Sharmahd, who lived in California, went missing in July 2020 as he was making a stop in Dubai while trying to book an onward flight to India for a business trip.

Iranian state media reported in August 2020 that Iranian intelligence agents had captured the 66-year-old Iranian-German dual national. On the same day, Iranian state TV aired a program in which the dissident appeared to confess to masterminding a 2008 bomb attack that killed 14 Iranians and wounded 215 others at a mosque in the southwestern city of Shiraz.

He remains in custody and has not been charged, and his family says he has been denied a lawyer.

In 2018, Alinejad described in The New York Times why she fled her homeland. 

‘As a journalist in Iran, I often got into trouble exposing the regime’s mismanagement and corruption until, eventually, my press pass was revoked,’ she wrote. 

‘I was often threatened with arrest or worse for writing articles critical of former President Mahmoud Ahmadinejad. Ultimately, I was forced to flee my homeland in 2009.’  

In 2014, from the U.S., she began a campaign against forcing Iranian women to wear a hijab.

Her sister and niece appeared on state television to disown her.

She continued: ‘I have remained out of reach of the regime, but my family has taken the brunt. There has been financial pressure: threats to revoke business permits and licenses, for example. 

‘Some relatives have been threatened with firing until they proved their loyalty by offering secrets about me. And, of course, the Intelligence Ministry regularly sends officers to pay visits to my elderly parents.

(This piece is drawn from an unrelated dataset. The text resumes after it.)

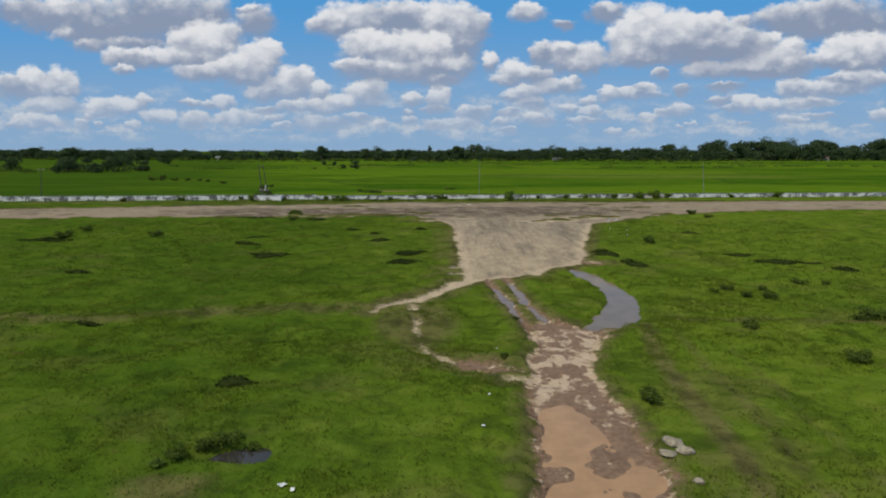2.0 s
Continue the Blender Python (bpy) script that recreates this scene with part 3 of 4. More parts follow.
def water_material(name, base, ripple):
    m, t, b = material(name)
    p = t.where()
    t.put(b.inputs["Base Color"], t.mix(t.step(t.noise(p, 0.9, 3.0, 0.6), 0.3, 0.7), tuple(0.82 * c for c in base), base))
    b.inputs["Roughness"].default_value = 0.06
    b.inputs["IOR"].default_value = 1.33
    t.put(b.inputs["Normal"], t.bump(t.noise(p, 7.0, 2.0, 0.5), ripple, 0.01))
    return m


def soft_normal(t, g, keep):
    """Thin leaves scatter the light that falls from above: their normals lean upwards."""
    return t.vec("NORMALIZE", t.vec("ADD", t.scaled(g.outputs["Normal"], (keep, keep, keep)), (0.0, 0.0, 1.0 - keep)))


def thin_leaf(m, t, colour, normal, through_it, under=None):
    """A matt leaf, lit on both sides."""
    for n in list(m.node_tree.nodes):
        if n.bl_idname == "ShaderNodeBsdfPrincipled":
            m.node_tree.nodes.remove(n)
    a, b, mx = t.node("ShaderNodeBsdfDiffuse"), t.node("ShaderNodeBsdfTranslucent"), t.node("ShaderNodeMixShader")
    for n in (a, b):
        t.put(n.inputs["Color"], colour)
    t.put(a.inputs["Normal"], normal)
    t.put(b.inputs["Normal"], under or normal)
    mx.inputs[0].default_value = through_it
    t.put(mx.inputs[1], a.outputs[0])
    t.put(mx.inputs[2], b.outputs[0])
    t.put(m.node_tree.nodes["Material Output"].inputs["Surface"], mx.outputs[0])
    return m


def leaf_material(name, dark, light, size=1.4):
    m, t, b = material(name)
    g = t.node("ShaderNodeNewGeometry")
    isle = g.outputs["Random Per Island"]
    who = t.node("ShaderNodeObjectInfo").outputs["Random"]
    c = t.mix(isle, dark, light)
    c = t.mix(t.math("MULTIPLY", t.step(t.noise(g.outputs["Position"], size, 2.0, 0.5), 0.4, 0.7), 0.5), c, light)
    c = t.mix(t.math("MULTIPLY", who, 0.35), c, tuple(0.6 * a + 0.4 * d for a, d in zip(dark, light)))
    return thin_leaf(m, t, c, soft_normal(t, g, 0.7), 0.35)


def blade_material(name, straw):
    """Grass blades take the drifts of the sward they grow in; some are bleached to straw."""
    m, t, b = material(name)
    g = t.node("ShaderNodeNewGeometry")
    c, tuft = grass_colour(t, g.outputs["Position"])
    c = t.mix(0.35, c, t.mix(g.outputs["Random Per Island"], (0.060, 0.092, 0.010), (0.125, 0.155, 0.028)))
    dry = t.step(t.noise(g.outputs["Position"], 0.45, 4.0, 0.6), 0.62 - straw, 0.74 - straw)
    c = t.mix(t.math("MULTIPLY", dry, 0.75), c, (0.150, 0.132, 0.052))
    c = t.mix(1.0, c, (1.6, 1.6, 1.4), "MULTIPLY")
    up = soft_normal(t, g, 0.15)
    return thin_leaf(m, t, c, up, 0.5, t.scaled(up, (-1.0, -1.0, -1.0)))


def rough_material(name, a, c2, scale, rough=0.9, bump=0.4, stretch=(1, 1, 1)):
    m, t, b = material(name)
    p = t.scaled(t.where(), stretch)
    f = t.noise(p, scale, 5.0, 0.65)
    t.put(b.inputs["Base Color"], t.mix(t.step(f, 0.32, 0.68), a, c2))
    b.inputs["Roughness"].default_value = rough
    t.put(b.inputs["Normal"], t.bump(f, bump, 0.03))
    return m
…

At one point they offered to arrange a ‘family reunion’ in Turkey. 

‘I can only imagine what they had in mind for me.’ 

Her memoir, The Wind in My Hair: My Fight for Freedom in Modern Iran, was released in 2018. 

Her brother, Alireza Alinejad, a father of two small children, was arrested in 2019 and taken to the infamous Evin prison where he was held for 10 months before being sentenced to eight years in prison.